■ AIM ■
Set down exactly the lines from the one with "# ---- helpers" to the one with "pose from metres", both included, and no line outside that range.

=====

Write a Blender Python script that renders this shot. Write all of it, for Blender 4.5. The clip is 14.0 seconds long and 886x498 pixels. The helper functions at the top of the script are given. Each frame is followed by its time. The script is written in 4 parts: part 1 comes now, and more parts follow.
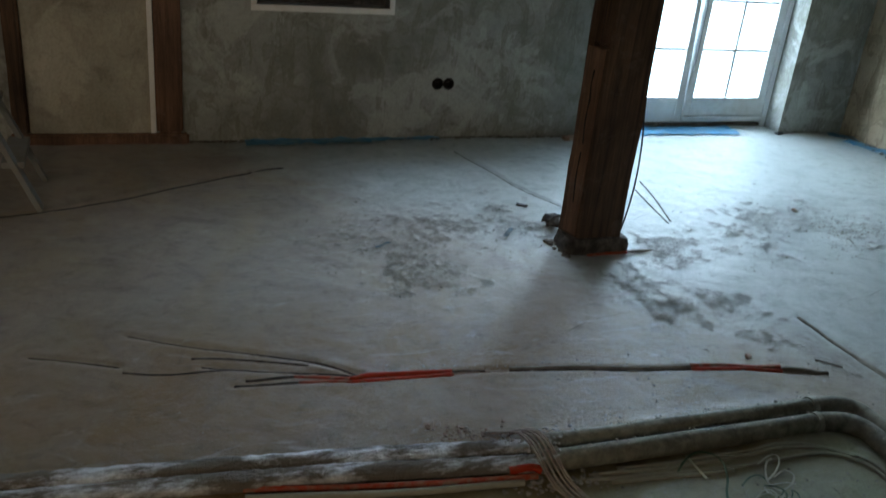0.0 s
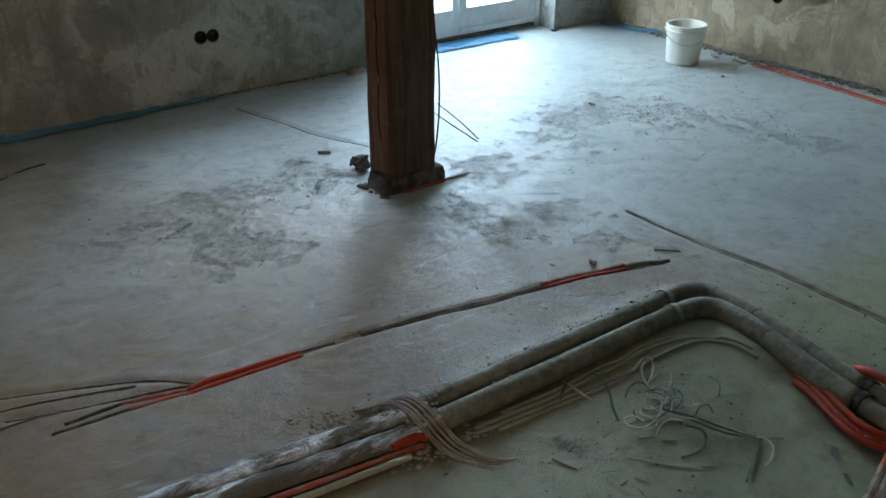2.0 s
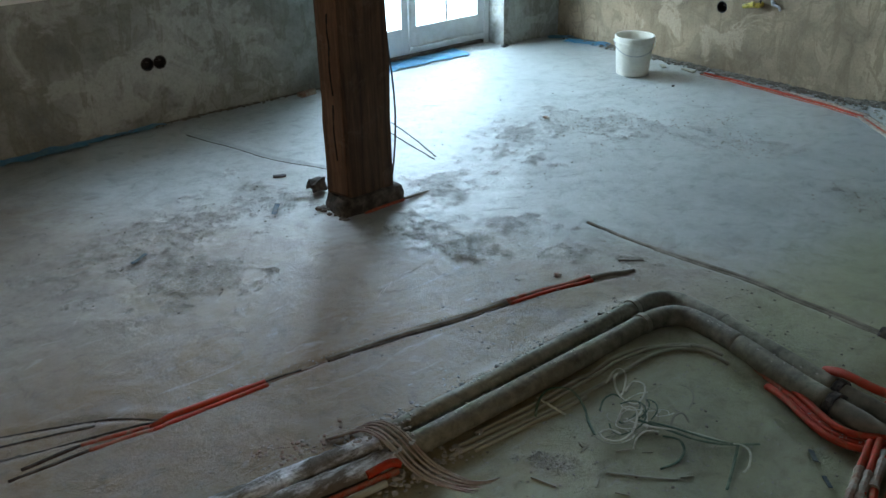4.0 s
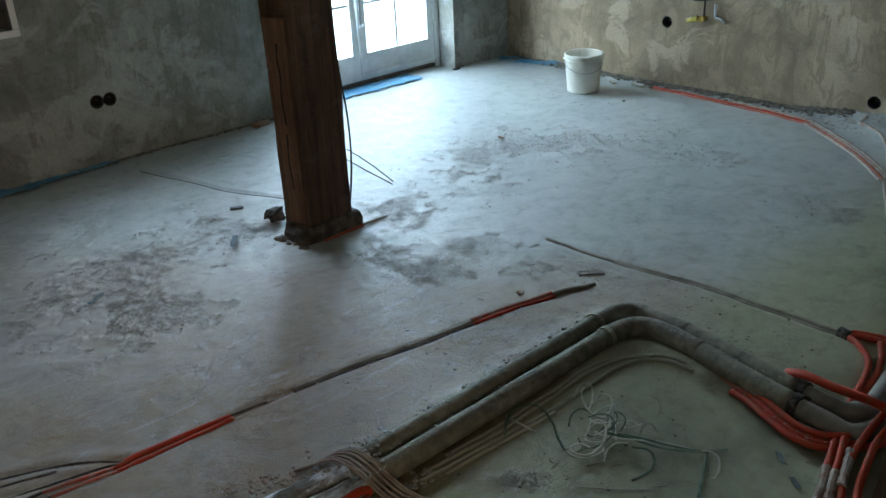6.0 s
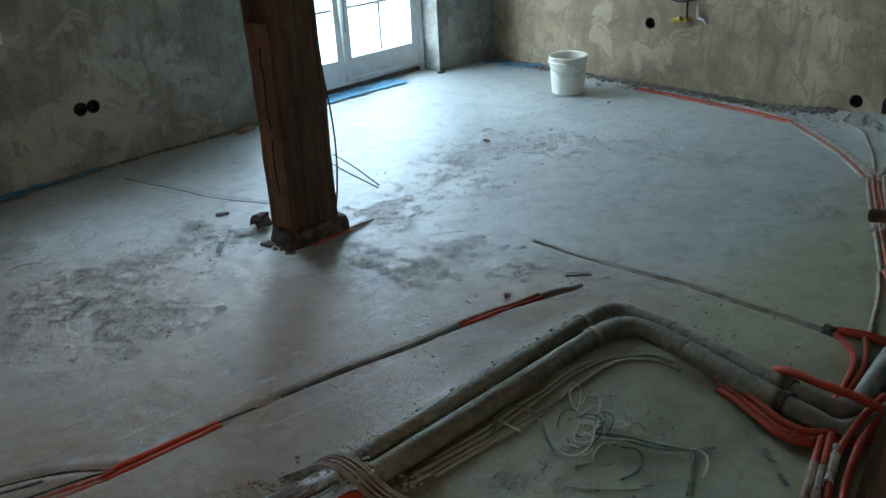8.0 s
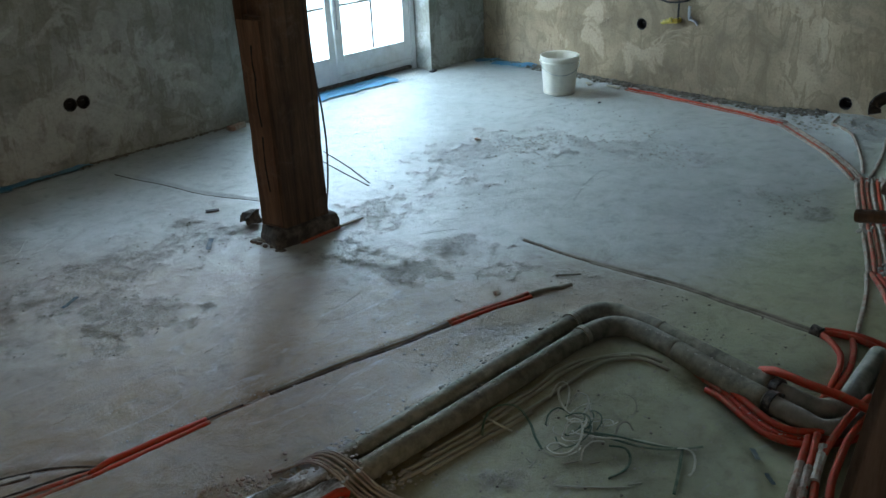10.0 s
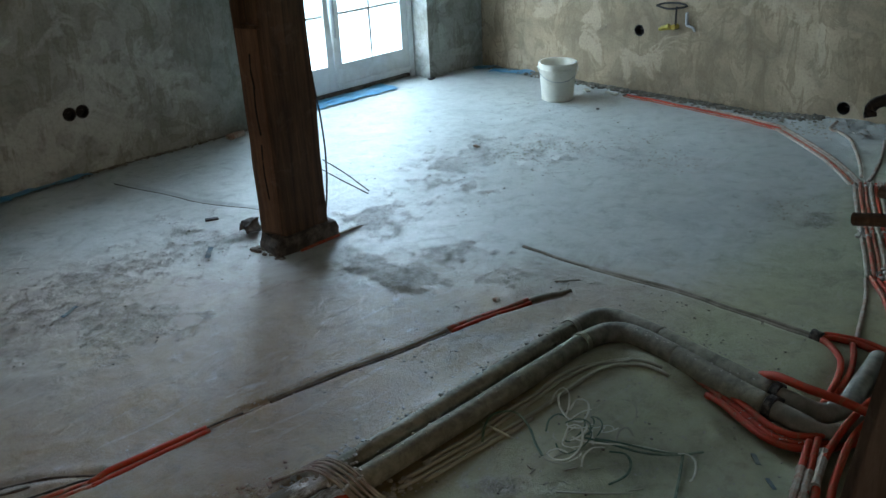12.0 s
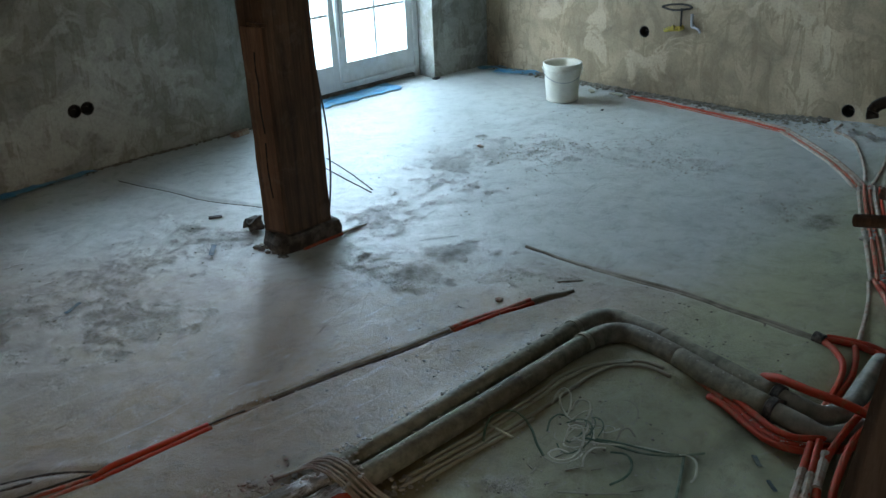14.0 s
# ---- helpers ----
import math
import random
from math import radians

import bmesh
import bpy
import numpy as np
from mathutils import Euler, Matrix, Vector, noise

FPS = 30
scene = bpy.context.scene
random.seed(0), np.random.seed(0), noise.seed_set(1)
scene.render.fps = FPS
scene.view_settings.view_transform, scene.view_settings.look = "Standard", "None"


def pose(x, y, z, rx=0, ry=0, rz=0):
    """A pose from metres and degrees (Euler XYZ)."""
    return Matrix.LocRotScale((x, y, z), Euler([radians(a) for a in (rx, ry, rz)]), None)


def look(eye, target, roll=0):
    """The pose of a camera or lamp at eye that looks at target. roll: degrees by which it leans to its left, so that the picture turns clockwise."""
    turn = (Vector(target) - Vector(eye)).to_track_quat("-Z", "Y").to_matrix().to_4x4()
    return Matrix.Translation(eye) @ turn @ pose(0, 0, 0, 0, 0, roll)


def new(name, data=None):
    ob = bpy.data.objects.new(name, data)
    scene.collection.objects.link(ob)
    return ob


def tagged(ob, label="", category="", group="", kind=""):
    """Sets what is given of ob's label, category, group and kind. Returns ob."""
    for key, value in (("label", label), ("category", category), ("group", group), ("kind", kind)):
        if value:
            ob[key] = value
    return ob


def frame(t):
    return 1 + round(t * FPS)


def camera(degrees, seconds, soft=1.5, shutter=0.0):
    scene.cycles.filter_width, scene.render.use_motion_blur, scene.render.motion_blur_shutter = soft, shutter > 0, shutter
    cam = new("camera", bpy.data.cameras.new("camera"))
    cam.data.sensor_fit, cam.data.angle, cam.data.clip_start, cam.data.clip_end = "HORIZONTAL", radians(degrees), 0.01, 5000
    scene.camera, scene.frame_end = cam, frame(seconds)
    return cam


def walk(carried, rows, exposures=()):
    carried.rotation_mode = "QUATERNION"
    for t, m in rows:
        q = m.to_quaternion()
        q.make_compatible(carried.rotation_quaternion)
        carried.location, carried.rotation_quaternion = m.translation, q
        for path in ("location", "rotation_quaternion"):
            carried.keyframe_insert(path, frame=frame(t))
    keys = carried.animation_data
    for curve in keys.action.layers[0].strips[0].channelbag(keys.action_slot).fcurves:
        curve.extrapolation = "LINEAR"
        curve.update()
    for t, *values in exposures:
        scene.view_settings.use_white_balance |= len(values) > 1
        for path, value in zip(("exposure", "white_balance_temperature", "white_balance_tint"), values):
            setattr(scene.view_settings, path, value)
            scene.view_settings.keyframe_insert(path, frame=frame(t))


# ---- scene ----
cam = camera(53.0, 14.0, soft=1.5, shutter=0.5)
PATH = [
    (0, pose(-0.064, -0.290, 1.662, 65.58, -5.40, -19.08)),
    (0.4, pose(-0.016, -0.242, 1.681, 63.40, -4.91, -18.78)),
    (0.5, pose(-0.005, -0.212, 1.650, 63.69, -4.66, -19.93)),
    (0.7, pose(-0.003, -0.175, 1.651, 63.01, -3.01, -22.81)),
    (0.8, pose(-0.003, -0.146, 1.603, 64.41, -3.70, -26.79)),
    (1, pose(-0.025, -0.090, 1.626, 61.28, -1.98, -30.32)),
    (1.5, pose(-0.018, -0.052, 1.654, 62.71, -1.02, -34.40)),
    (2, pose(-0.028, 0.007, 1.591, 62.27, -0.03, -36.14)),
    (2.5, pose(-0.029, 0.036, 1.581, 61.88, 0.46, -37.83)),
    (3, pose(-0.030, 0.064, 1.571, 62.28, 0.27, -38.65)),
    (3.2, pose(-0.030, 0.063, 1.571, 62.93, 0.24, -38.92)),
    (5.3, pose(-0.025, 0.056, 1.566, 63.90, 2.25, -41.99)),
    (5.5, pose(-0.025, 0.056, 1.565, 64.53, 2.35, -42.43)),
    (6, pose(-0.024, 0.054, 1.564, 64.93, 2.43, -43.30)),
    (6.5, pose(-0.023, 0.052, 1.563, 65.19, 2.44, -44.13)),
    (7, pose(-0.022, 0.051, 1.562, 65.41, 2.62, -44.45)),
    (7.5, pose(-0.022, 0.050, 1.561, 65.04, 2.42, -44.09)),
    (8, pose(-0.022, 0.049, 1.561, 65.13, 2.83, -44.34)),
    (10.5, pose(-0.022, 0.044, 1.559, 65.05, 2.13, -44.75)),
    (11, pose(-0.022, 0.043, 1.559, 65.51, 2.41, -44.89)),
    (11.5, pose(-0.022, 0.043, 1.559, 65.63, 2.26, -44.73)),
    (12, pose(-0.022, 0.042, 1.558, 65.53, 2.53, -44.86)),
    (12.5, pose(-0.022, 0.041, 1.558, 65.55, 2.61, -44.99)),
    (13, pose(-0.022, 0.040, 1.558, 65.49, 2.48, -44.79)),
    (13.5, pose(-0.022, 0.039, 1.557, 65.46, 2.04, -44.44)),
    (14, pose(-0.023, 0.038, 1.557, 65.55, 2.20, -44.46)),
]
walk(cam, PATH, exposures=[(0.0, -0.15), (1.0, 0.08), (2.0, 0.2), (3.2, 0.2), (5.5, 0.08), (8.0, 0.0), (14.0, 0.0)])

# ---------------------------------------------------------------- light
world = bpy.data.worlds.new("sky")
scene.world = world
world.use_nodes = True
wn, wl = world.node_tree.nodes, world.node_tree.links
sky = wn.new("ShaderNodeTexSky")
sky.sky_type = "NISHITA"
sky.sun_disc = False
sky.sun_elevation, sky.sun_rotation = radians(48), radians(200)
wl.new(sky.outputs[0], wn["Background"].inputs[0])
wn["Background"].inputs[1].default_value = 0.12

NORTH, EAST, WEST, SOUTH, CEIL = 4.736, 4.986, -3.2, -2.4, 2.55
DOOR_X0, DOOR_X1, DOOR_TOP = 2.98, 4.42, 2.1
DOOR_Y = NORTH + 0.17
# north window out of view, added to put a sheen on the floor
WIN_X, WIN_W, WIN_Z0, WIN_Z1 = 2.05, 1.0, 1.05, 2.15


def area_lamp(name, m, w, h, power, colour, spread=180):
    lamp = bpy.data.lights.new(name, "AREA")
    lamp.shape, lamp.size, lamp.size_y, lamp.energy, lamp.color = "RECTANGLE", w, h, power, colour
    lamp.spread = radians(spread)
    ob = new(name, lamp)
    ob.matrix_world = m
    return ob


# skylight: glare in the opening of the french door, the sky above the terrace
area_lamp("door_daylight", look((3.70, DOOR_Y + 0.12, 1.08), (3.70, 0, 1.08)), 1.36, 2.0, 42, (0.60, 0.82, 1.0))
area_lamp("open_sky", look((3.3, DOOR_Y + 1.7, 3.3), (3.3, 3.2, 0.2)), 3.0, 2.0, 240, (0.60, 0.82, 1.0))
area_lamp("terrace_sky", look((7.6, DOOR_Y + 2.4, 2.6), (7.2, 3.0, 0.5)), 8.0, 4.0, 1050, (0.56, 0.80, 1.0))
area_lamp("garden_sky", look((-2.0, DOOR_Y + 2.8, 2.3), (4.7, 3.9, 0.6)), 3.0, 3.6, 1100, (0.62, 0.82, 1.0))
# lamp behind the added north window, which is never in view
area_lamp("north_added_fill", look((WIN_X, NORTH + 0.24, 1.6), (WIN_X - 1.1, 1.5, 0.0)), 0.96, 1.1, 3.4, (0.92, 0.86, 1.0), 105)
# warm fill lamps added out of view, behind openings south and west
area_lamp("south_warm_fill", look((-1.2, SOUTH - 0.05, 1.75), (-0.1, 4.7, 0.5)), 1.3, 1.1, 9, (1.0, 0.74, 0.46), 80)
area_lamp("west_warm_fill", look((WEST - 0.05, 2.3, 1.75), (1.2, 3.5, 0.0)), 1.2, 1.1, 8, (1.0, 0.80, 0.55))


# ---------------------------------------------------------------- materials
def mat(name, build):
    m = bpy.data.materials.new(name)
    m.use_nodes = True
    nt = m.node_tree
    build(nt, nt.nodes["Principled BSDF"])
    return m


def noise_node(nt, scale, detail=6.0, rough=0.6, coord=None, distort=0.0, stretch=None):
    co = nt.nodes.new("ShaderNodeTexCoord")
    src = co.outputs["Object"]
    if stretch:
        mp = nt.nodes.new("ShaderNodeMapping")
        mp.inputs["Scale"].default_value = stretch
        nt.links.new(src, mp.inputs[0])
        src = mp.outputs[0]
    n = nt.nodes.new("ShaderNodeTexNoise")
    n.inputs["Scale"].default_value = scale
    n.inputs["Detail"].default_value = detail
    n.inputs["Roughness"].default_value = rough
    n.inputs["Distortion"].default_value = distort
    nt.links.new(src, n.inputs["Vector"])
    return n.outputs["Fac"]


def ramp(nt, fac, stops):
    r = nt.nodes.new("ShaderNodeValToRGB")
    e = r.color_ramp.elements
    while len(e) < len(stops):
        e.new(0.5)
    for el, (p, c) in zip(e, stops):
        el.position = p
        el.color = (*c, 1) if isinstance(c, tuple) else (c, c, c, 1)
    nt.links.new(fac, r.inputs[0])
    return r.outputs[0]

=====

■ CORRECT RESULT ■
# ---- helpers ----
import math
import random
from math import radians

import bmesh
import bpy
import numpy as np
from mathutils import Euler, Matrix, Vector, noise

FPS = 30
scene = bpy.context.scene
random.seed(0), np.random.seed(0), noise.seed_set(1)
scene.render.fps = FPS
scene.view_settings.view_transform, scene.view_settings.look = "Standard", "None"


def pose(x, y, z, rx=0, ry=0, rz=0):
    """A pose from metres and degrees (Euler XYZ)."""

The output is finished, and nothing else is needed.